L’élection est marquée par la victoire de Doumergue dès le premier tour, avec 515 voix (il a bénéficié du soutien d’une partie des parlementaires du centre et de droite), devant Painlevé avec 309 suffrages. Camélinat lui n’obtient que 21 voix sur les 26 députés communistes élus (les cinq manquant sont en « mission » ce jour-là et absents du scrutin). Mais à l’annonce de la proclamation des résultats, les parlementaires communistes scandent « Vive la Commune ! » et « Amnistie ! », et reprennent L’Internationale en réponse à la Marseillaise chantée par des élus de droite exaspérés. Et Amédée Dunois de conclure dans le compte-rendu de la séance :

« Les ombres des membres de la vieille Assemblée de 1871, si elles étaient venues hier rôder dans la salle où leurs corps autrefois s’agitèrent, ont dû fuir épouvantées en entendant retentir dans ces murs officiels le cri de : « Vive la Commune ! », – qui signifie la haine de leur crime ancien et la volonté de faire la Révolution »[6].

Par la suite, Camélinat est de nouveau désigné un an plus tard par son parti pour une élection sénatoriale partielle, après le décès du député Magny. Face à quatre autres candidats, la SFIC oppose « la belle figure de Camélinat, le vétéran des luttes héroïques de 71, le pur militant ouvrier dont toute la vie est un si haut enseignement de constance et de probité »[7]. Avec 71 voix, il arrive derrière Millerand (élu à la majorité avec 520 voix) et les autres candidats. Il se représente l’année suivante, lors d’une nouvelle élection sénatoriale partielle en avril 1926, sans plus de succès[8].

 

 


[1] Pascal Guillot, « Camélinat et les débuts du Parti Communiste », in Zéphirin Camélinat (1840-1932). Une vie pour la sociale, Actes du colloque historique organisé au Musée Saint-Germain à Auxerre le 11 octobre 2003, Société des Sciences historiques et naturelles de l’Yonne et ADIAMOS-89, Auxerre, 2004, p. 111.

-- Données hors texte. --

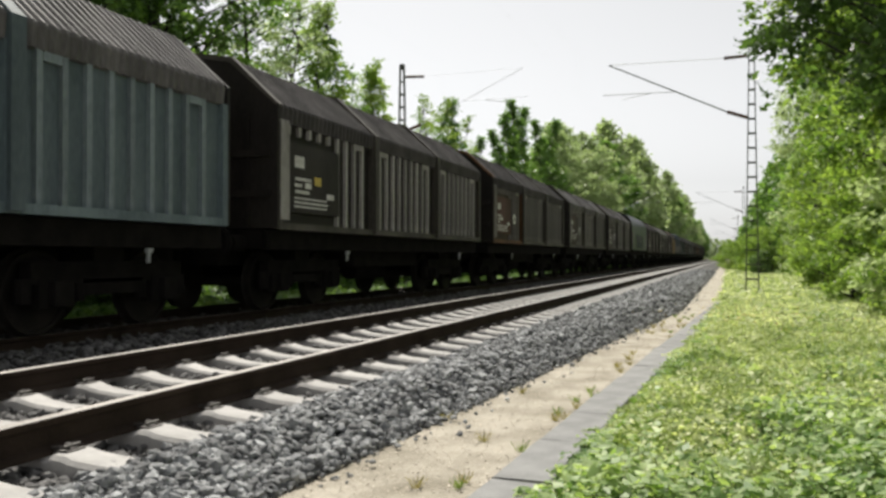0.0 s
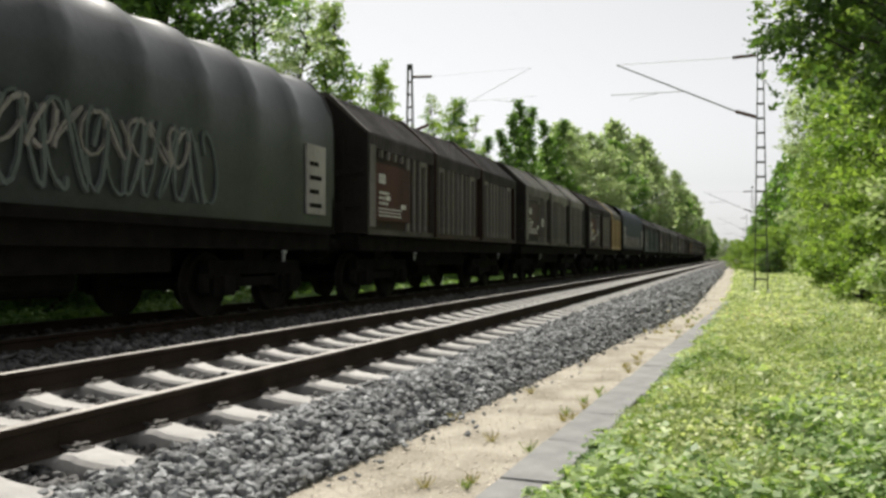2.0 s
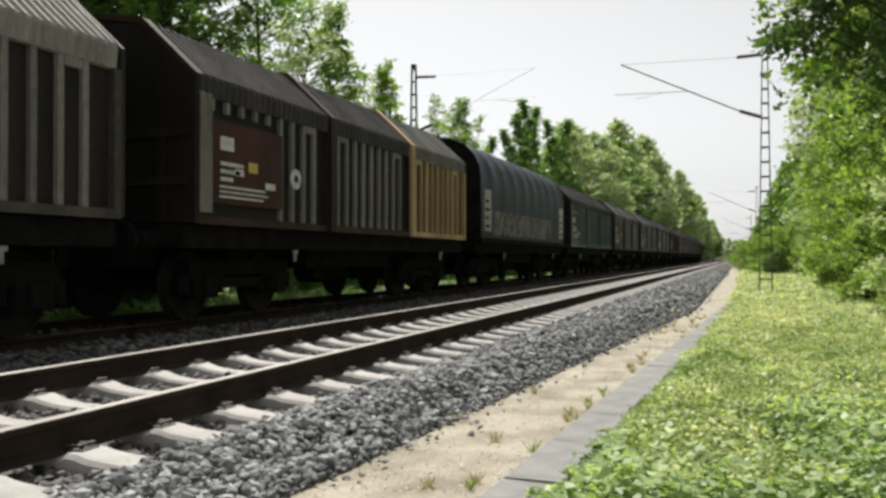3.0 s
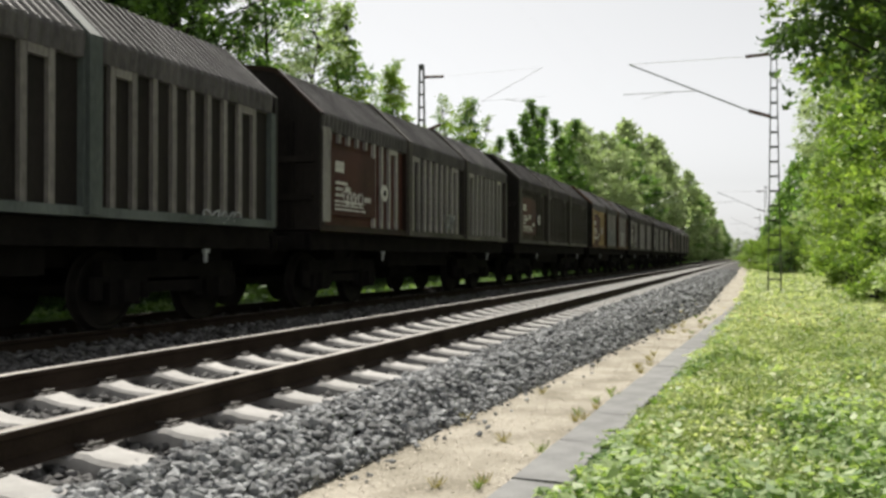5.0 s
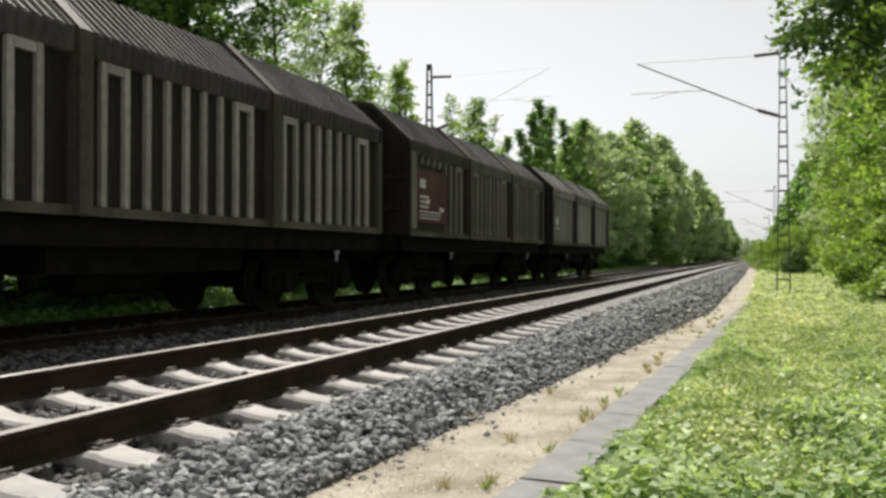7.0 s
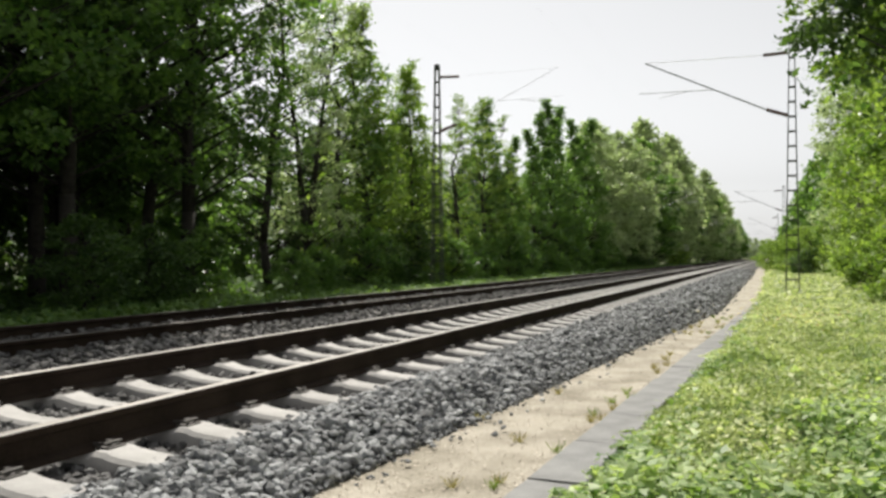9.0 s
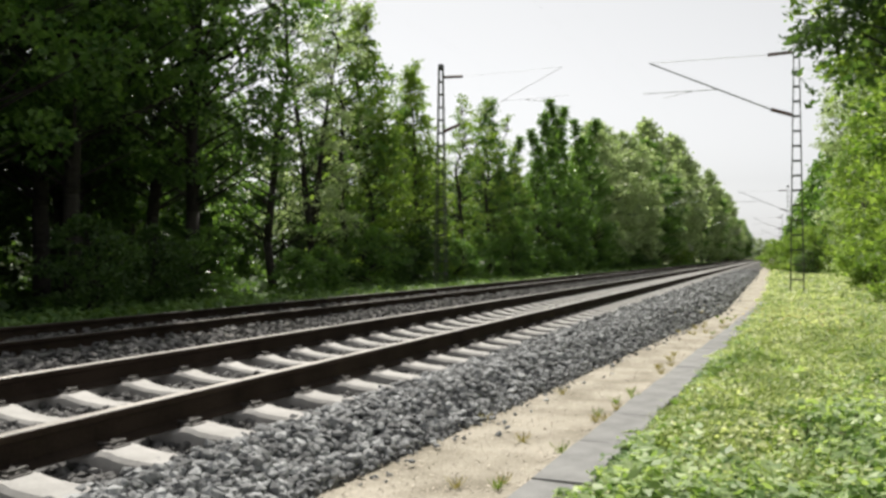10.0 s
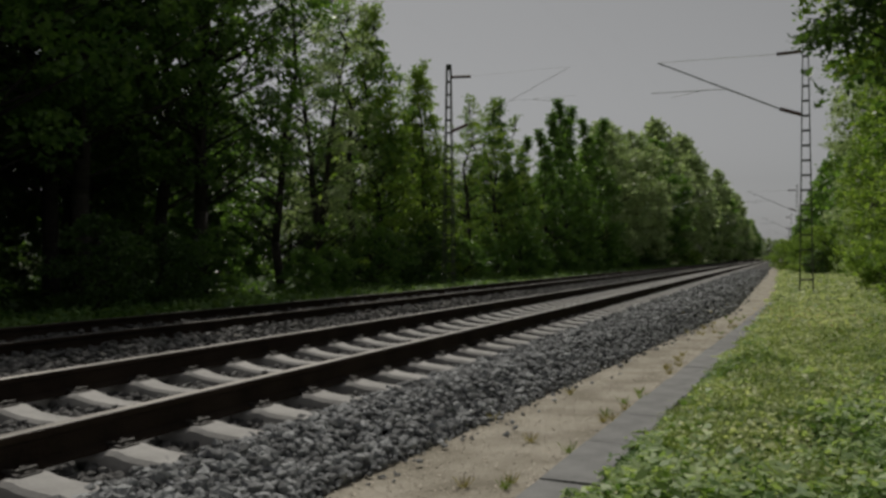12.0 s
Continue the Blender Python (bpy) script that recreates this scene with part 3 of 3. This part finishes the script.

[2] RGASPI 517/1/172, Bureau politique, 10 juin 1924. En ligne sur Pandor.

[3] Comité Directeur, « Camélinat candidat du Bloc Ouvrier et Paysan », L’Humanité, 13 juin 1924.

[4] Marcel Cachin, « Camélinat », L’Humanité, 13 juin 1924.

[5] Comité Directeur, « Camélinat candidat du Bloc Ouvrier et Paysan », op. cit.

[6] Amédée Dunois, « Le Cartel des gauches en débandade […] La Commune acclamée dans la salle de l’Assemblée versaillaise de 71 », L’Humanité, 14 juin 1924.

[7] « Élections sénatoriales de demain », L’Humanité, 4 avril 1925.

[8] Pascal Guillot, « Camélinat et les débuts du Parti Communiste », op. cit., p. 114.